# [Task statement]
Pull out the lines from the line containing "for path in" through the line containing "scene.view_settings.use_white_balance |= len(values)", both lines included, and copy them exactly.
__________________________________________________
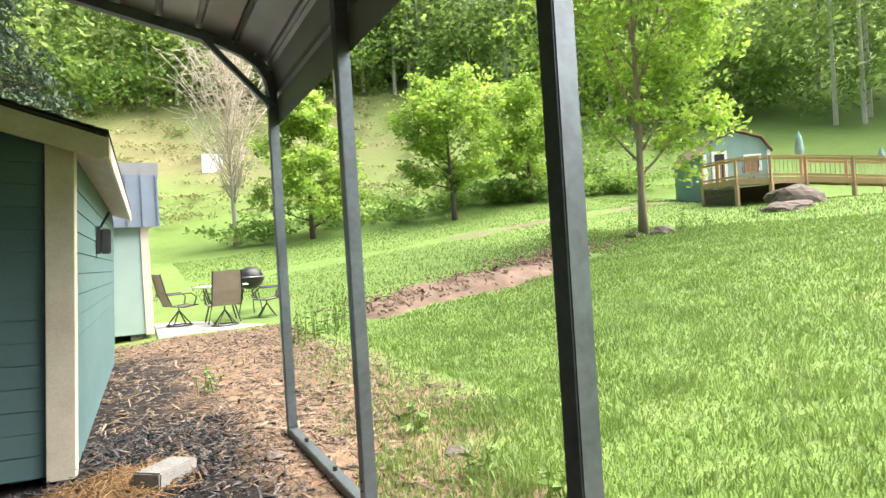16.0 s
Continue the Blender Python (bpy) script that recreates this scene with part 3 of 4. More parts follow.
# log stump
stump = thing("log_stump", pose(-1.20, 5.92, ground_z(-1.20, 5.92) - 0.005), "sawn log stump with rough bark used as a table", "stump")
bm = bmesh.new()
ring = []
for zz, r in ((0.0, 0.222), (0.1, 0.212), (0.22, 0.208), (0.33, 0.21)):
    ring.append([bm.verts.new(((r + 0.012 * noise.noise((math.cos(a) * 3, math.sin(a) * 3, zz * 2)) + 0.011 * (i % 3 == 0)) * math.cos(a), (r + 0.012 * noise.noise((math.cos(a) * 3, math.sin(a) * 3, zz * 2)) + 0.011 * (i % 3 == 0)) * math.sin(a), zz)) for i, a in enumerate([2 * math.pi * i / 56 for i in range(56)])])
for a, c in zip(ring, ring[1:]):
    for i in range(56):
        bm.faces.new((a[i], a[(i + 1) % 56], c[(i + 1) % 56], c[i]))
part("bark", bm, M["bark"], stump, "rough furrowed bark")
bm = bmesh.new()
tube(bm, [(0, 0, 0.0), (0, 0, 0.334)], 0.203, 40)
part("sawn_wood", bm, M["cutwood"], stump, "pale sawn end grain")

# ---- cabin that the walk leaves ----
FL, WY0, WY1, DX0, DX1, DTOP = 0.56, 2.37, 2.50, -0.37, 0.535, 2.58
CXL, CXR, CYB, CTOP = -3.0, 1.385, -1.4, 2.95
bm = bmesh.new()
box(bm, CXL, DX0 - 0.03, WY0, WY1, 0.3, CTOP)
box(bm, DX1 + 0.03, CXR, WY0, WY1, 0.3, CTOP)
box(bm, DX0 - 0.03, DX1 + 0.03, WY0, WY1, DTOP, CTOP)
wall_front = tagged(part("wall_north", bm, M["ply"]), "tan panelled cabin wall with a doorway", "wall", kind="structure")
for nm, b in (("wall_east", (CXR, CXR + 0.12, CYB, WY1, 0.3, CTOP)), ("wall_west", (CXL - 0.12, CXL, CYB, WY1, 0.3, CTOP)), ("wall_south", (CXL - 0.12, CXR + 0.12, CYB - 0.12, CYB, 0.3, CTOP))):
    bm = bmesh.new()
    box(bm, *b)
    tagged(part(nm, bm, M["ply"]), "tan panelled cabin wall", "wall", kind="structure")
bm = bmesh.new()
box(bm, CXL - 0.12, CXR + 0.12, CYB - 0.12, WY1, CTOP, CTOP + 0.1)
tagged(part("ceiling", bm, M["ply"]), "tan panelled cabin ceiling", "ceiling", kind="structure")
bm = bmesh.new()
box(bm, CXL - 0.12, CXR + 0.12, CYB - 0.12, WY1, 0.3 - 0.02, FL)
tagged(part("floor", bm, M["floorwood"]), "brown plank cabin floor", "floor", kind="structure")
bm = bmesh.new()
for x in (CXL, CXR):
    for y in (CYB, WY1 - 0.2):
        box(bm, x - 0.15, x + 0.15, y - 0.15, y + 0.15, -0.1, 0.28)
tagged(part("foundation", bm, M["block"]), "concrete block cabin piers", "foundation", kind="structure")
# unseen roof, added to keep southern sky light off the carport
bm = bmesh.new()
for s in (-1, 1):
    prism(bm, [(-0.8, 4.15), (-0.8 + s * 2.6, 3.04), (-0.8 + s * 2.6, 3.12), (-0.8, 4.24)], CYB - 0.4, WY1 + 0.1)
prism(bm, [(-3.1, 3.051), (1.5, 3.051), (-0.8, 4.14)], CYB - 0.1, WY1)
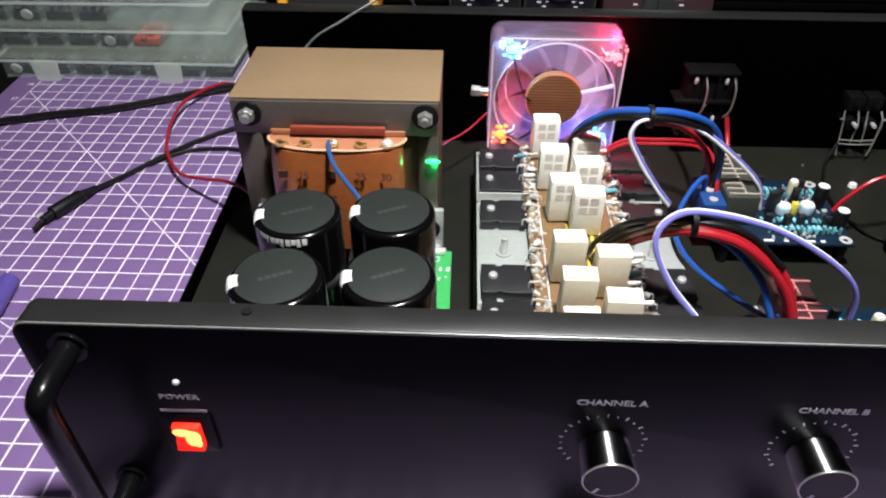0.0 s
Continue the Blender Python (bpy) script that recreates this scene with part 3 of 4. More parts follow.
def capacitor(x, y, turn, printed=True):
    c = thing("capacitor", (x, y, 0.0142), "large black electrolytic capacitor with a grey stripe", "capacitor", "capacitor bank")
    h, r = 0.0835, 0.0174
    bm = rod(bmesh.new(), (x, y, 0.0143), (x, y, 0.0143 + h), r, seg=48, bevel=0.0022)
    part("can", bm, SLEEVE, c, "glossy black sleeve")
    part("top_disc", rod(bmesh.new(), (x, y, 0.0143 + h), (x, y, 0.0143 + h + 0.0005), 0.0146, seg=44, bevel=0.0002), CAPTOP, c, "dull black end disc")
    bm = bmesh.new()
    out = r + 0.0003
    bands = [(turn - 13, turn + 13, [(out, 0.004), (out, h - 0.0024), (r - 0.0001, h - 0.0007), (r - 0.0010, h + 0.0004), (r - 0.0026, h + 0.0008), (r - 0.0042, h + 0.0008)])]
    if printed:
        for i in range(11):
            bands.append((turn + 24 + 7 * i, turn + (30 if i % 3 else 28.5) + 7 * i, [(out, h - 0.0042 + 0.0006 * (i % 3)), (out, h - 0.0023), (r - 0.0001, h - 0.0007)]))
    for a0, a1, prof in bands:
        n = 5
        cols = []
        for i in range(n + 1):
            a = radians(a0 + (a1 - a0) * i / n)
            cols.append([bm.verts.new((x + rr * math.cos(a), y + rr * math.sin(a), 0.0143 + z)) for rr, z in prof])
        for p, q in zip(cols, cols[1:]):
            for k in range(len(prof) - 1):
                bm.faces.new((p[k], q[k], q[k + 1], p[k + 1]))
    part("disc_edge", ring(bmesh.new(), (x, y, 0.0143 + h + 0.0003), 0.0144, 0.0149, "z", 0.0003, 44), METERGREY, c)
    part("stripe", bm, STRIPE, c, "grey polarity stripe and print")
    bm = bmesh.new()
    for i in range(5):
        box(bm, -0.0062 + 0.0026 * i, -0.0043 + 0.0026 * i, -0.0009, 0.0009, 0, 0.00006)
    bmesh.ops.transform(bm, matrix=Matrix.Translation((x, y, 0.0143 + h + 0.0005)) @ Matrix.Rotation(radians(25), 4, "Z"), verts=bm.verts)
    part("faint_print", bm, DISCINK, c)
    return c


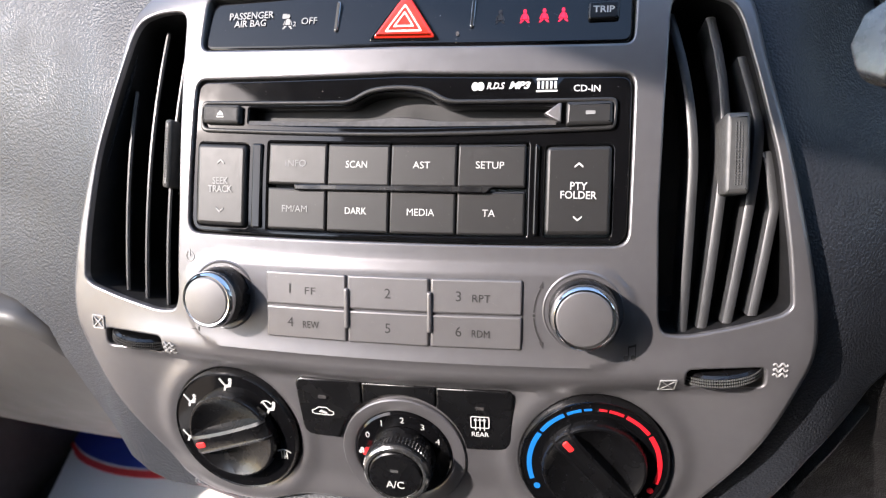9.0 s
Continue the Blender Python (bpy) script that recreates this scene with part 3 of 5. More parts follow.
def ease(t):
    t = min(max(t, 0.0), 1.0)
    return t * t * (3 - 2 * t)


def ring_lift(x, z):
    """The trim swells into a raised collar round the two outer dials; a raised field carries the knobs and number keys, and ends in a lip over the set-back heater section."""
    h = 0.0
    for cx, cz in DIALS:
        r = math.hypot(x - cx, z - cz)
        h += 0.0017 * math.exp(-((r - 0.0380) / 0.0050) ** 2) * ease((0.870 - z) / 0.006)
    # field round the knobs and keys: a long rounded bar
    q = math.hypot(max(abs(x - 0.001) - 0.084, 0.0), z - 0.8975)
    h += 0.0017 * ease((0.0213 - q) / 0.0022)
    # lip
    side = ease((0.165 - abs(x - X0)) / 0.05)
    zl = 0.8735 + 0.15 * (x - X0) ** 2
    h += 0.0024 * math.exp(-((z - zl) / (0.0080 if z > zl else 0.0042)) ** 2) * side
    h -= 0.0052 * ease((zl - 0.004 - z) / 0.007) * (0.5 + 0.5 * ease((z - 0.798) / 0.015)) * side
    return h


def crown(x, z):
    """The trim rolls back towards its outer edge, most of all along the top."""
    d = gap_to(RIM, x, z)
    wide = 0.0085 + 0.0040 * ease((z - 1.005) / 0.015)
    return -(14.0 + 8.0 * ease((z - 1.005) / 0.015)) * max(0.0, wide - d) ** 2 * ease((z - 0.83) / 0.04)


def trim_f(u, v, w):
    return fs(u, v, w + ring_lift(u, v) + crown(u, v))


def vent_outline():
    return rounded(ccw(VENT_R), 0.006, 4)


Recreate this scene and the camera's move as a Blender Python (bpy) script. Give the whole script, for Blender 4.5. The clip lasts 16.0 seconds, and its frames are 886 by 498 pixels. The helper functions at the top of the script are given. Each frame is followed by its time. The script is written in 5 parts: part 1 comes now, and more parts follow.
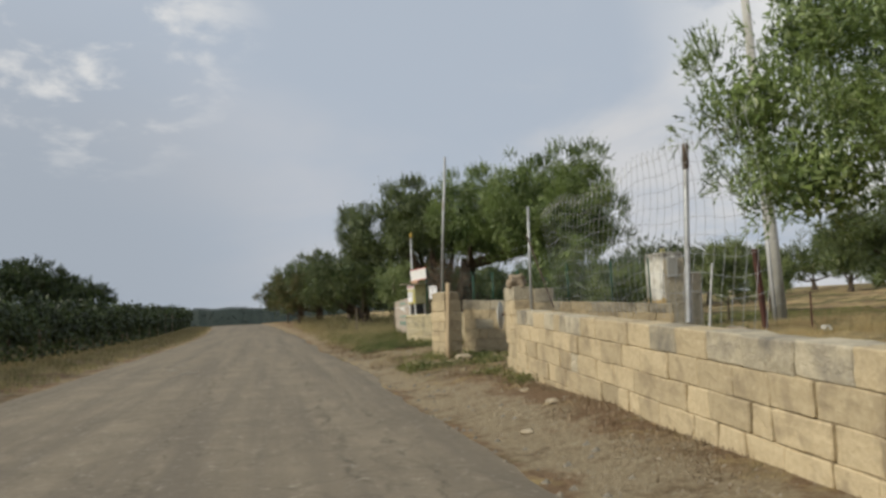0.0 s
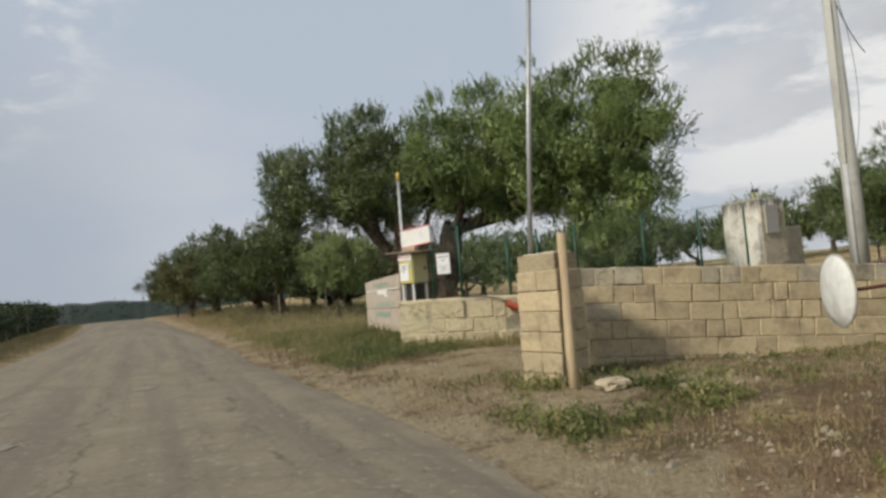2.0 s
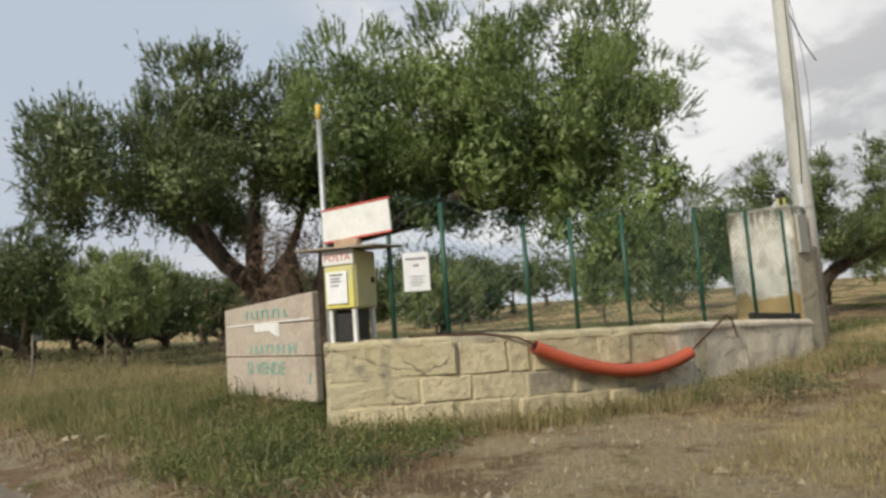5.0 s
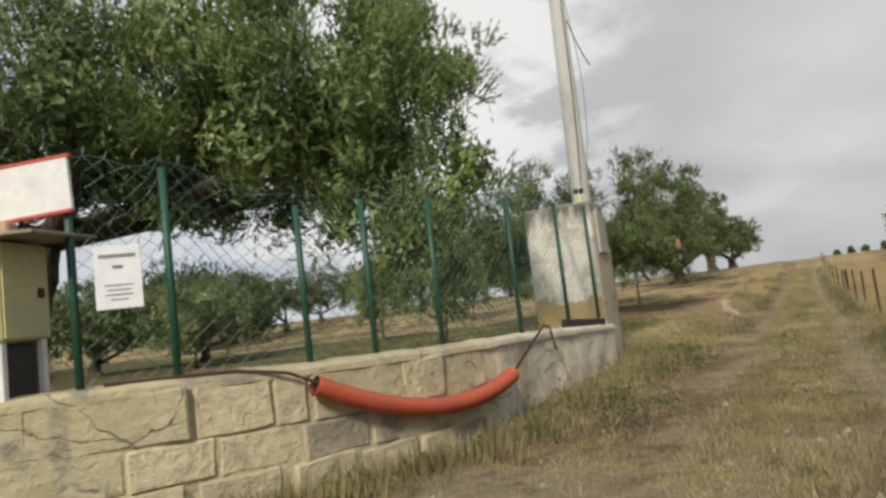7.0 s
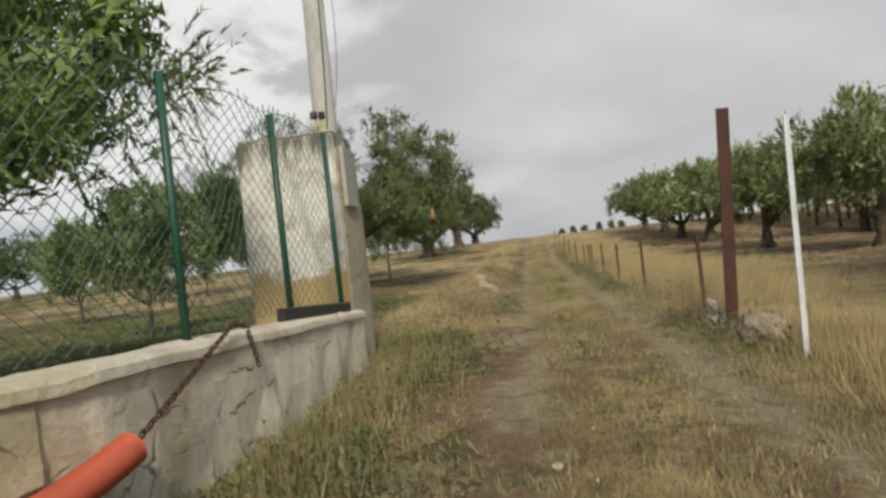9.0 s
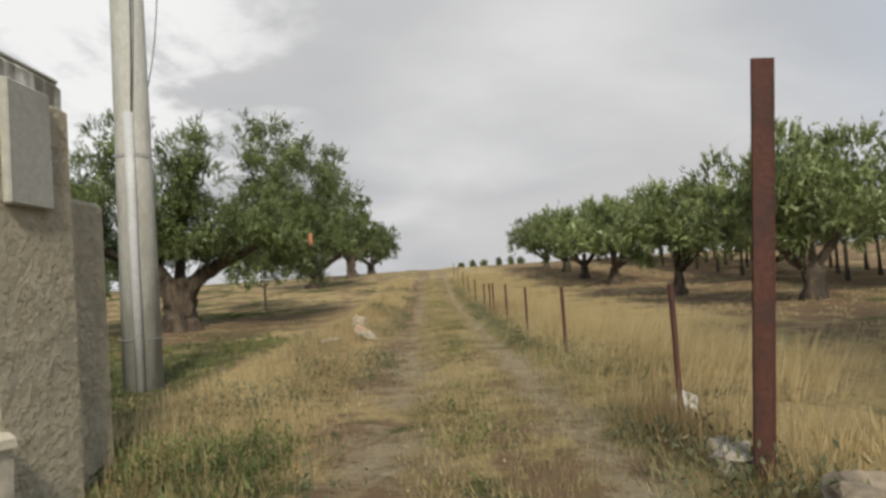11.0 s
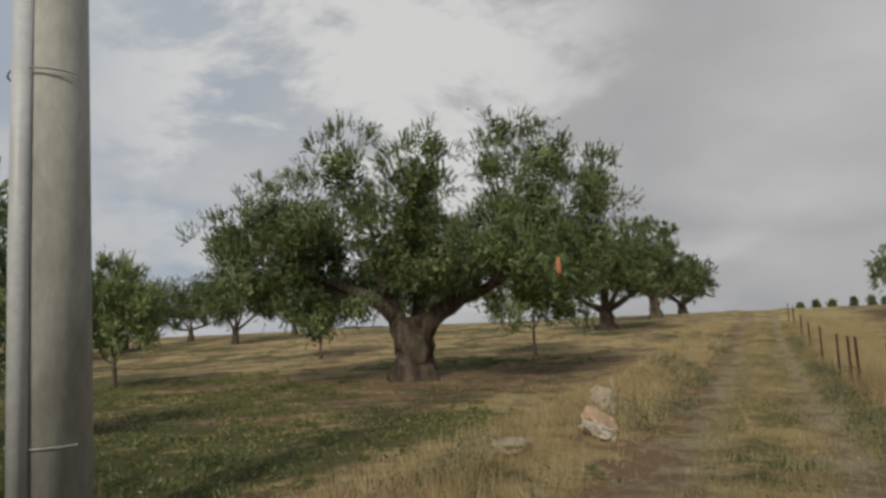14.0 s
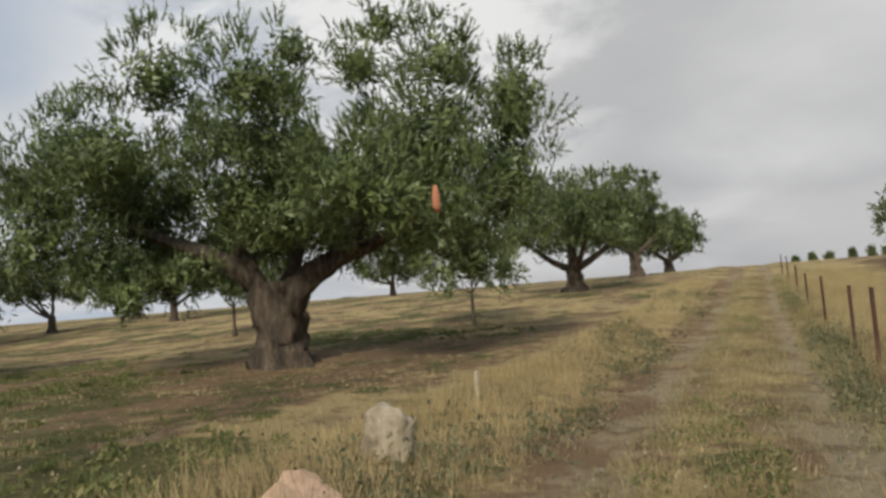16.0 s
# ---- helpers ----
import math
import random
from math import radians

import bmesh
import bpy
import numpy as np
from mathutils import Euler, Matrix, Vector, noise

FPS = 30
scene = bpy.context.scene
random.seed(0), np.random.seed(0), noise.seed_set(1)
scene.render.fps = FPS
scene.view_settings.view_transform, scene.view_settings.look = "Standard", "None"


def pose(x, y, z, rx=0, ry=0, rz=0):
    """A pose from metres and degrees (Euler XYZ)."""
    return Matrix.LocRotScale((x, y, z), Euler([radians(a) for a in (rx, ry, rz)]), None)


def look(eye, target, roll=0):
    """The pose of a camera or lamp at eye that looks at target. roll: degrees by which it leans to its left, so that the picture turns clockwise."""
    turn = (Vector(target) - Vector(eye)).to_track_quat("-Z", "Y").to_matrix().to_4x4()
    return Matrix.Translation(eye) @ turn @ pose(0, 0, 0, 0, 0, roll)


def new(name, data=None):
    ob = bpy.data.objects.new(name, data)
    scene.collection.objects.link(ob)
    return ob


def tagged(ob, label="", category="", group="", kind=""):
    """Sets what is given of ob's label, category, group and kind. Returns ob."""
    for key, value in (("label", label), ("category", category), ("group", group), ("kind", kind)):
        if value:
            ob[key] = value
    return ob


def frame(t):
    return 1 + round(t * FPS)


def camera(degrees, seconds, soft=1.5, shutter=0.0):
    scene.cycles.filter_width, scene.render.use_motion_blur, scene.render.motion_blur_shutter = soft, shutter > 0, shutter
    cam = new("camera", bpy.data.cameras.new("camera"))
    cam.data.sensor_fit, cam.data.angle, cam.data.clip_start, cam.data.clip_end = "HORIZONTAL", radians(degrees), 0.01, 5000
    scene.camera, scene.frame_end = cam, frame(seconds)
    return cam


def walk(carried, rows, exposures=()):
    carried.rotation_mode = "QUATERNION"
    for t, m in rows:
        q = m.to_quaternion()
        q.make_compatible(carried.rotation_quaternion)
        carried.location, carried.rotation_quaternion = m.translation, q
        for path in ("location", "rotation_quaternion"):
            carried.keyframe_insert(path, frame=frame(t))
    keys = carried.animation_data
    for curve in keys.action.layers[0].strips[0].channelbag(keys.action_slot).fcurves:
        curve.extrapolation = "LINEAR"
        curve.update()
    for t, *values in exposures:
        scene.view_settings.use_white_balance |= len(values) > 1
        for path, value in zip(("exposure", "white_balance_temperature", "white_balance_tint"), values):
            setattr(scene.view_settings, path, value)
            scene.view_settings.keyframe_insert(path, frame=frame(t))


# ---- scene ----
cam = camera(67.2, 16.0, soft=2.9)
PATH = [
    (0, look((0.304, -0.239, 1.233), (0.265, 1.753, 1.413), -2.8)),
    (0.5, look((-0.414, 1.895, 1.213), (-0.454, 3.888, 1.376), -4.3)),
    (1, look((-1.1, 4.043, 1.271), (-1.001, 6.035, 1.413), -4.9)),
    (1.5, look((-1.711, 5.935, 1.327), (-1.532, 7.925, 1.422), -4.3)),
    (2, look((-2.265, 7.697, 1.339), (-1.988, 9.674, 1.45), -4.8)),
    (2.5, look((-2.798, 9.181, 1.392), (-2.454, 11.149, 1.492), -6.5)),
    (3, look((-3.266, 10.469, 1.43), (-2.957, 12.436, 1.621), -5.8)),
    (3.5, look((-3.461, 11.704, 1.406), (-2.987, 13.645, 1.492), -6.7)),
    (3.7, look((-3.513, 12.143, 1.401), (-2.957, 14.061, 1.509), -6.6)),
    (5.8, look((-2.96, 15.041, 1.3), (-1.927, 16.743, 1.488), -3.2)),
    (6, look((-2.862, 15.161, 1.314), (-1.778, 16.833, 1.487), -3.2)),
    (6.5, look((-2.537, 15.614, 1.317), (-1.237, 17.125, 1.487), -4.4)),
    (7, look((-2.052, 16.211, 1.34), (-0.62, 17.595, 1.516), -6.8)),
    (7.5, look((-1.327, 16.847, 1.282), (0.328, 17.969, 1.279), -7.7)),
    (8, look((-0.609, 17.384, 1.272), (1.098, 18.425, 1.314), -5.8)),
    (8.5, look((0.127, 17.727, 1.312), (1.939, 18.569, 1.408), -4.6)),
    (9, look((0.92, 17.954, 1.296), (2.757, 18.746, 1.308), -6.4)),
    (9.5, look((1.759, 18.169, 1.295), (3.669, 18.759, 1.344), -3.1)),
    (10, look((2.583, 18.352, 1.278), (4.511, 18.874, 1.376), -2.5)),
    (10.2, look((2.948, 18.432, 1.311), (4.884, 18.925, 1.389), -3.8)),
    (12.5, pose(7.362, 19.289, 1.448, 93.23, 1.97, -71.95)),
    (13, pose(8.406, 19.508, 1.459, 94.01, 7.47, -56.42)),
    (13.5, pose(9.504, 19.746, 1.445, 91.92, 3.81, -56.87)),
    (14, pose(10.566, 20.038, 1.452, 96.90, 2.41, -48.62)),
    (14.5, pose(11.621, 20.250, 1.434, 94.48, 0.03, -51.50)),
    (15, pose(12.834, 20.524, 1.373, 94.87, 1.28, -48.02)),
    (15.5, pose(14.375, 20.891, 1.333, 94.49, 3.14, -46.88)),
    (16, pose(16.078, 21.341, 1.268, 94.13, 4.32, -48.77)),
]
EXPOSURES = [(0.0, -0.38), (2.5, -0.26), (6.0, -0.15), (7.5, -0.26), (8.0, -0.22), (8.6, -0.26), (9.2, -0.28), (10.0, -0.17), (12.5, -0.18), (13.0, -0.42), (13.5, -0.32), (14.0, -0.70), (15.0, -0.52), (16.0, -0.32)]
walk(cam, PATH, EXPOSURES)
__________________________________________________
# [Finished task]
        for path in ("location", "rotation_quaternion"):
            carried.keyframe_insert(path, frame=frame(t))
    keys = carried.animation_data
    for curve in keys.action.layers[0].strips[0].channelbag(keys.action_slot).fcurves:
        curve.extrapolation = "LINEAR"
        curve.update()
    for t, *values in exposures:
        scene.view_settings.use_white_balance |= len(values) > 1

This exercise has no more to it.